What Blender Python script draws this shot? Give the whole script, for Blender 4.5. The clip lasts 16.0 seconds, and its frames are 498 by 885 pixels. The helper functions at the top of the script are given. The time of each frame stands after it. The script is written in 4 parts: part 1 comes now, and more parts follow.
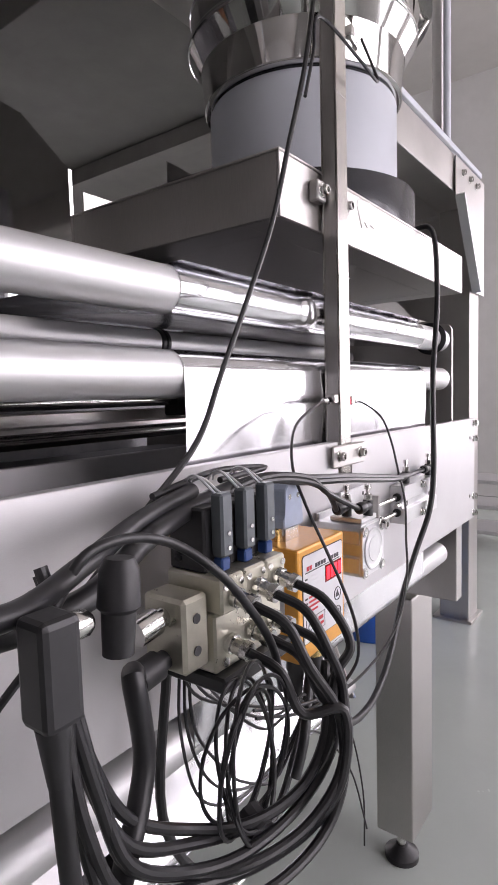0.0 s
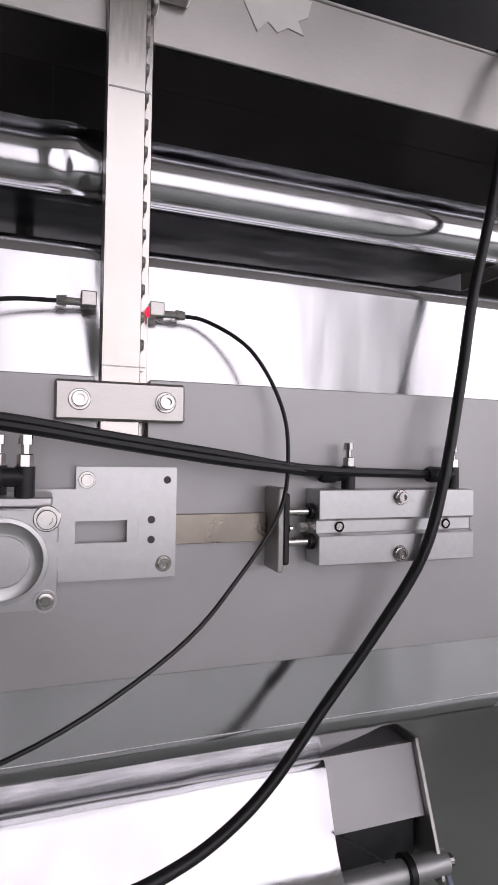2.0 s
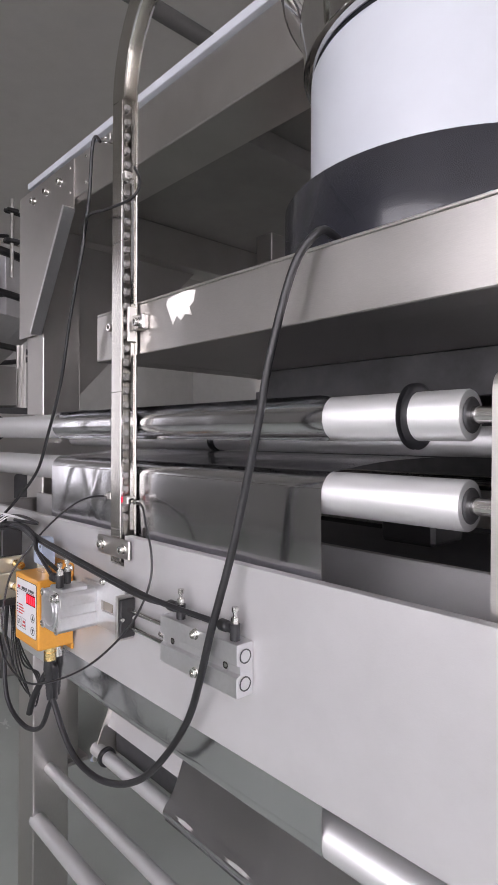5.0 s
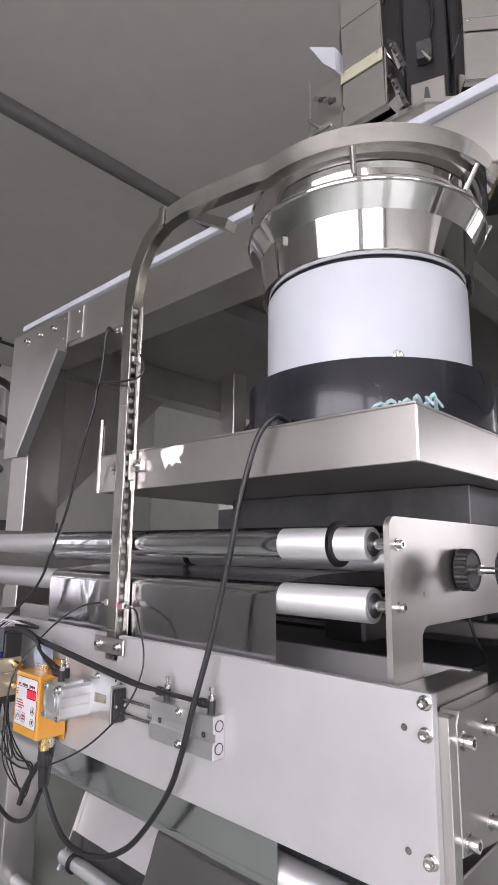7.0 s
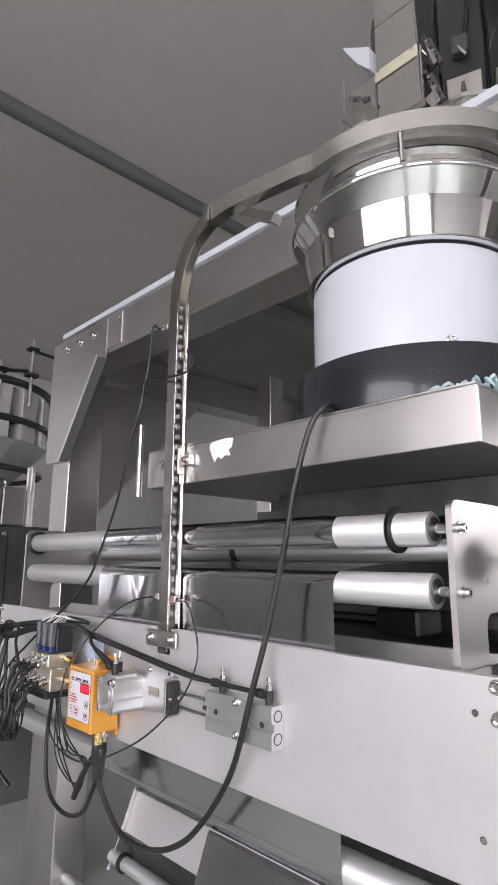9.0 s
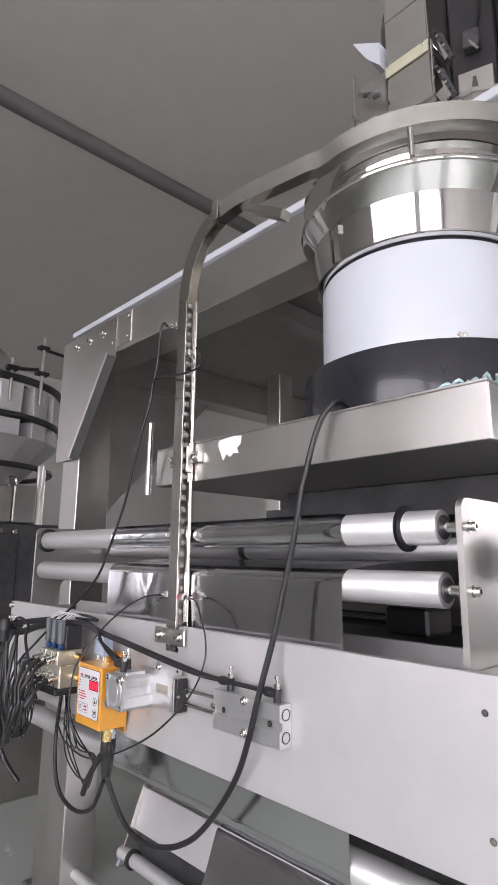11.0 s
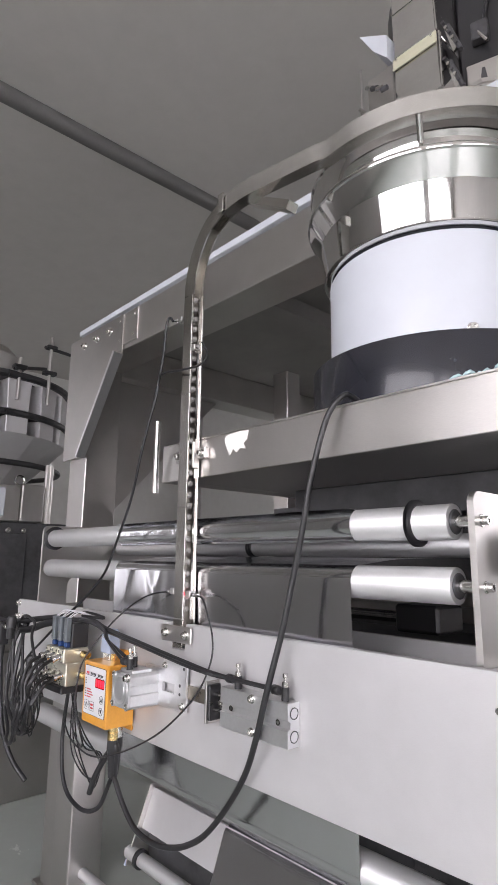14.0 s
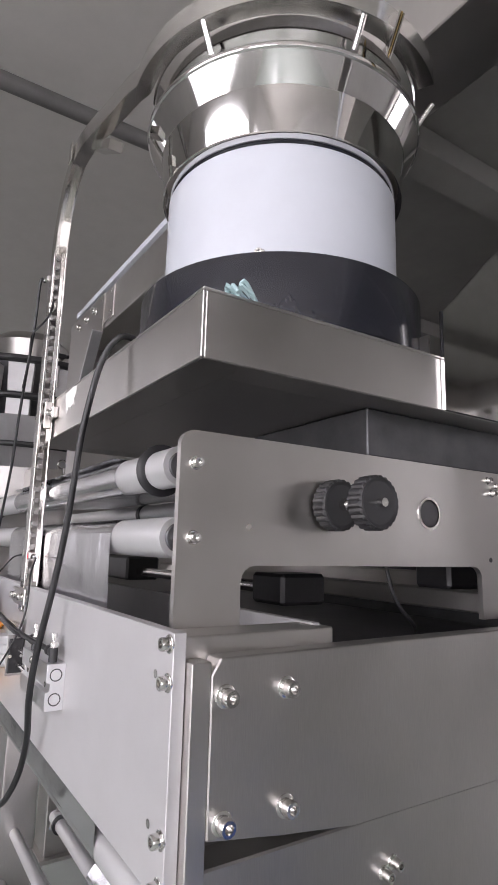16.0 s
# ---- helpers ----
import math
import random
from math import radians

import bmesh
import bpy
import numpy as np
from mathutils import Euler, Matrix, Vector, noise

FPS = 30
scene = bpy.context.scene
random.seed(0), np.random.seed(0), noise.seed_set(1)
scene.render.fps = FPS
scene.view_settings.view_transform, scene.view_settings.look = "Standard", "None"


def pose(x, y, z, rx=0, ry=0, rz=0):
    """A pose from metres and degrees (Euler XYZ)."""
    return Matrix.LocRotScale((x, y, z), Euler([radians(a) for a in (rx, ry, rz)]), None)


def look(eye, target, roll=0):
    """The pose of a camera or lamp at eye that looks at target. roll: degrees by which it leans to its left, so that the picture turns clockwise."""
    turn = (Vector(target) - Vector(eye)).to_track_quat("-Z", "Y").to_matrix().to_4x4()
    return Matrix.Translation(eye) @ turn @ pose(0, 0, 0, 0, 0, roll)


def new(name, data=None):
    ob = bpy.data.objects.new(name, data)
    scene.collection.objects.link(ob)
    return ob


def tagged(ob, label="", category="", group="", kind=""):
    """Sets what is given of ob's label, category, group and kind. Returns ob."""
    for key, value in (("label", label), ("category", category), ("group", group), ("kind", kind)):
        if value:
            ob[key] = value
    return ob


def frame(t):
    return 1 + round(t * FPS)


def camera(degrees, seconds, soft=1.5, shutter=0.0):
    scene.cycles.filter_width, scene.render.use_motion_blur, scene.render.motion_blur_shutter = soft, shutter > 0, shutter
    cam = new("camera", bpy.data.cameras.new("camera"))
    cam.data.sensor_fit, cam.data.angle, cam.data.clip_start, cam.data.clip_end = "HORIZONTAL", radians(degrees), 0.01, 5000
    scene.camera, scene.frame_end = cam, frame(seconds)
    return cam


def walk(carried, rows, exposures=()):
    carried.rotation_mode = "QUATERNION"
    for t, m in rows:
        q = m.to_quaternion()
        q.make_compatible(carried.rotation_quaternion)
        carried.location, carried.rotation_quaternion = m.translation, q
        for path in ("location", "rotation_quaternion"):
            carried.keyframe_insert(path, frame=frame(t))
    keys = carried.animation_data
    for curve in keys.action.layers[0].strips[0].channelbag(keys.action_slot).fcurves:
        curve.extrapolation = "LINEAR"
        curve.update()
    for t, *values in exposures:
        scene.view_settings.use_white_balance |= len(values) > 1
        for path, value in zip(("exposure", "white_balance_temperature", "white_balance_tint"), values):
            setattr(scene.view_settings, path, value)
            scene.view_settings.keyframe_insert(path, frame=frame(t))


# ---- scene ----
cam = camera(47.0, 16.0, soft=1.6)
PATH = [
    (0, (-0.0400, -0.3735, 1.4600), (1.5640, 0.8105, 1.2960), -1.60),
    (0.5, (0.1280, -0.3760, 1.3920), (1.5970, 0.9800, 1.3700), -1.50),
    (1, (0.297, -0.383, 1.338), (1.422, 1.266, 1.466), -1.4),
    (1.5, (0.46, -0.418, 1.339), (1.346, 1.369, 1.484), -0.7),
    (2, (0.641, -0.459, 1.335), (1.305, 1.427, 1.369), 1.0),
    (2.5, (0.867, -0.438, 1.31), (1.268, 1.522, 1.316), -0.1),
    (3, (1.032, -0.384, 1.346), (0.791, 1.601, 1.4), 0.4),
    (3.5, (1.111, -0.33, 1.408), (0.091, 1.391, 1.435), 0.9),
    (4, (1.33, -0.281, 1.472), (-0.021, 1.194, 1.483), 0.6),
    (4.5, (1.457, -0.353, 1.501), (-0.001, 1.016, 1.53), 0.5),
    (4.7, (1.481, -0.403, 1.538), (0.01, 0.952, 1.509), 0.3),
    (6.8, (1.696, -0.682, 1.563), (0.345, 0.752, 1.908), 0.9),
    (7, (1.702, -0.689, 1.561), (0.362, 0.75, 1.929), 0.7),
    (7.5, (1.678, -0.707, 1.537), (0.335, 0.721, 1.935), 0.6),
    (8, (1.67, -0.721, 1.526), (0.299, 0.678, 1.926), 0.4),
    (8.5, (1.665, -0.716, 1.523), (0.275, 0.664, 1.929), 0.5),
    (9, (1.668, -0.71, 1.526), (0.26, 0.653, 1.928), 0.4),
    (9.5, (1.667, -0.711, 1.525), (0.252, 0.645, 1.926), 0.5),
    (12, (1.667, -0.703, 1.525), (0.229, 0.629, 1.921), 0.6),
    (12.5, (1.667, -0.707, 1.522), (0.229, 0.625, 1.92), 0.6),
    (13, (1.665, -0.702, 1.523), (0.223, 0.625, 1.92), 0.6),
    (13.5, (1.661, -0.699, 1.52), (0.215, 0.624, 1.917), 0.6),
    (14, (1.656, -0.693, 1.519), (0.206, 0.626, 1.915), 0.6),
    (14.5, (1.646, -0.676, 1.511), (0.192, 0.639, 1.907), 0.7),
    (15, (1.613, -0.62, 1.494), (0.153, 0.691, 1.884), 0.6),
    (15.5, (1.696, -0.489, 1.462), (0.216, 0.797, 1.857), 0.8),
    (16, (1.889, -0.255, 1.476), (0.232, 0.806, 1.835), 1.5),
]
EXPOSURES = [(0.0, 0.3, 6700, 26), (0.5, 0.1, 6700, 26), (1.0, -0.3, 6700, 26), (1.5, -0.85, 6700, 25), (2.0, -1.2, 6650, 24), (2.5, -1.4, 6500, 20), (3.0, -1.25, 6400, 18), (3.5, -0.7, 6400, 18), (4.0, -0.2, 6500, 20), (4.5, 0.25, 6600, 22), (6.8, 0.42, 6650, 22), (15.0, 0.45, 6650, 20), (16.0, 0.42, 6650, 22)]
walk(cam, [(t, look(eye, target, roll)) for t, eye, target, roll in PATH], EXPOSURES)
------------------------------
- WHAT TO PRODUCE -
Restate the data above word for word. Skip every picture.

- THE ANSWER -
What Blender Python script draws this shot? Give the whole script, for Blender 4.5. The clip lasts 16.0 seconds, and its frames are 498 by 885 pixels. The helper functions at the top of the script are given. The time of each frame stands after it. The script is written in 4 parts: part 1 comes now, and more parts follow.
0.0 s
2.0 s
5.0 s
7.0 s
9.0 s
11.0 s
14.0 s
16.0 s
# ---- helpers ----
import math
import random
from math import radians

import bmesh
import bpy
import numpy as np
from mathutils import Euler, Matrix, Vector, noise

FPS = 30
scene = bpy.context.scene
random.seed(0), np.random.seed(0), noise.seed_set(1)
scene.render.fps = FPS
scene.view_settings.view_transform, scene.view_settings.look = "Standard", "None"


def pose(x, y, z, rx=0, ry=0, rz=0):
    """A pose from metres and degrees (Euler XYZ)."""
    return Matrix.LocRotScale((x, y, z), Euler([radians(a) for a in (rx, ry, rz)]), None)


def look(eye, target, roll=0):
    """The pose of a camera or lamp at eye that looks at target. roll: degrees by which it leans to its left, so that the picture turns clockwise."""
    turn = (Vector(target) - Vector(eye)).to_track_quat("-Z", "Y").to_matrix().to_4x4()
    return Matrix.Translation(eye) @ turn @ pose(0, 0, 0, 0, 0, roll)


def new(name, data=None):
    ob = bpy.data.objects.new(name, data)
    scene.collection.objects.link(ob)
    return ob


def tagged(ob, label="", category="", group="", kind=""):
    """Sets what is given of ob's label, category, group and kind. Returns ob."""
    for key, value in (("label", label), ("category", category), ("group", group), ("kind", kind)):
        if value:
            ob[key] = value
    return ob


def frame(t):
    return 1 + round(t * FPS)


def camera(degrees, seconds, soft=1.5, shutter=0.0):
    scene.cycles.filter_width, scene.render.use_motion_blur, scene.render.motion_blur_shutter = soft, shutter > 0, shutter
    cam = new("camera", bpy.data.cameras.new("camera"))
    cam.data.sensor_fit, cam.data.angle, cam.data.clip_start, cam.data.clip_end = "HORIZONTAL", radians(degrees), 0.01, 5000
    scene.camera, scene.frame_end = cam, frame(seconds)
    return cam


def walk(carried, rows, exposures=()):
    carried.rotation_mode = "QUATERNION"
    for t, m in rows:
        q = m.to_quaternion()
        q.make_compatible(carried.rotation_quaternion)
        carried.location, carried.rotation_quaternion = m.translation, q
        for path in ("location", "rotation_quaternion"):
            carried.keyframe_insert(path, frame=frame(t))
    keys = carried.animation_data
    for curve in keys.action.layers[0].strips[0].channelbag(keys.action_slot).fcurves:
        curve.extrapolation = "LINEAR"
        curve.update()
    for t, *values in exposures:
        scene.view_settings.use_white_balance |= len(values) > 1
        for path, value in zip(("exposure", "white_balance_temperature", "white_balance_tint"), values):
            setattr(scene.view_settings, path, value)
            scene.view_settings.keyframe_insert(path, frame=frame(t))


# ---- scene ----
cam = camera(47.0, 16.0, soft=1.6)
PATH = [
    (0, (-0.0400, -0.3735, 1.4600), (1.5640, 0.8105, 1.2960), -1.60),
    (0.5, (0.1280, -0.3760, 1.3920), (1.5970, 0.9800, 1.3700), -1.50),
    (1, (0.297, -0.383, 1.338), (1.422, 1.266, 1.466), -1.4),
    (1.5, (0.46, -0.418, 1.339), (1.346, 1.369, 1.484), -0.7),
    (2, (0.641, -0.459, 1.335), (1.305, 1.427, 1.369), 1.0),
    (2.5, (0.867, -0.438, 1.31), (1.268, 1.522, 1.316), -0.1),
    (3, (1.032, -0.384, 1.346), (0.791, 1.601, 1.4), 0.4),
    (3.5, (1.111, -0.33, 1.408), (0.091, 1.391, 1.435), 0.9),
    (4, (1.33, -0.281, 1.472), (-0.021, 1.194, 1.483), 0.6),
    (4.5, (1.457, -0.353, 1.501), (-0.001, 1.016, 1.53), 0.5),
    (4.7, (1.481, -0.403, 1.538), (0.01, 0.952, 1.509), 0.3),
    (6.8, (1.696, -0.682, 1.563), (0.345, 0.752, 1.908), 0.9),
    (7, (1.702, -0.689, 1.561), (0.362, 0.75, 1.929), 0.7),
    (7.5, (1.678, -0.707, 1.537), (0.335, 0.721, 1.935), 0.6),
    (8, (1.67, -0.721, 1.526), (0.299, 0.678, 1.926), 0.4),
    (8.5, (1.665, -0.716, 1.523), (0.275, 0.664, 1.929), 0.5),
    (9, (1.668, -0.71, 1.526), (0.26, 0.653, 1.928), 0.4),
    (9.5, (1.667, -0.711, 1.525), (0.252, 0.645, 1.926), 0.5),
    (12, (1.667, -0.703, 1.525), (0.229, 0.629, 1.921), 0.6),
    (12.5, (1.667, -0.707, 1.522), (0.229, 0.625, 1.92), 0.6),
    (13, (1.665, -0.702, 1.523), (0.223, 0.625, 1.92), 0.6),
    (13.5, (1.661, -0.699, 1.52), (0.215, 0.624, 1.917), 0.6),
    (14, (1.656, -0.693, 1.519), (0.206, 0.626, 1.915), 0.6),
    (14.5, (1.646, -0.676, 1.511), (0.192, 0.639, 1.907), 0.7),
    (15, (1.613, -0.62, 1.494), (0.153, 0.691, 1.884), 0.6),
    (15.5, (1.696, -0.489, 1.462), (0.216, 0.797, 1.857), 0.8),
    (16, (1.889, -0.255, 1.476), (0.232, 0.806, 1.835), 1.5),
]
EXPOSURES = [(0.0, 0.3, 6700, 26), (0.5, 0.1, 6700, 26), (1.0, -0.3, 6700, 26), (1.5, -0.85, 6700, 25), (2.0, -1.2, 6650, 24), (2.5, -1.4, 6500, 20), (3.0, -1.25, 6400, 18), (3.5, -0.7, 6400, 18), (4.0, -0.2, 6500, 20), (4.5, 0.25, 6600, 22), (6.8, 0.42, 6650, 22), (15.0, 0.45, 6650, 20), (16.0, 0.42, 6650, 22)]
walk(cam, [(t, look(eye, target, roll)) for t, eye, target, roll in PATH], EXPOSURES)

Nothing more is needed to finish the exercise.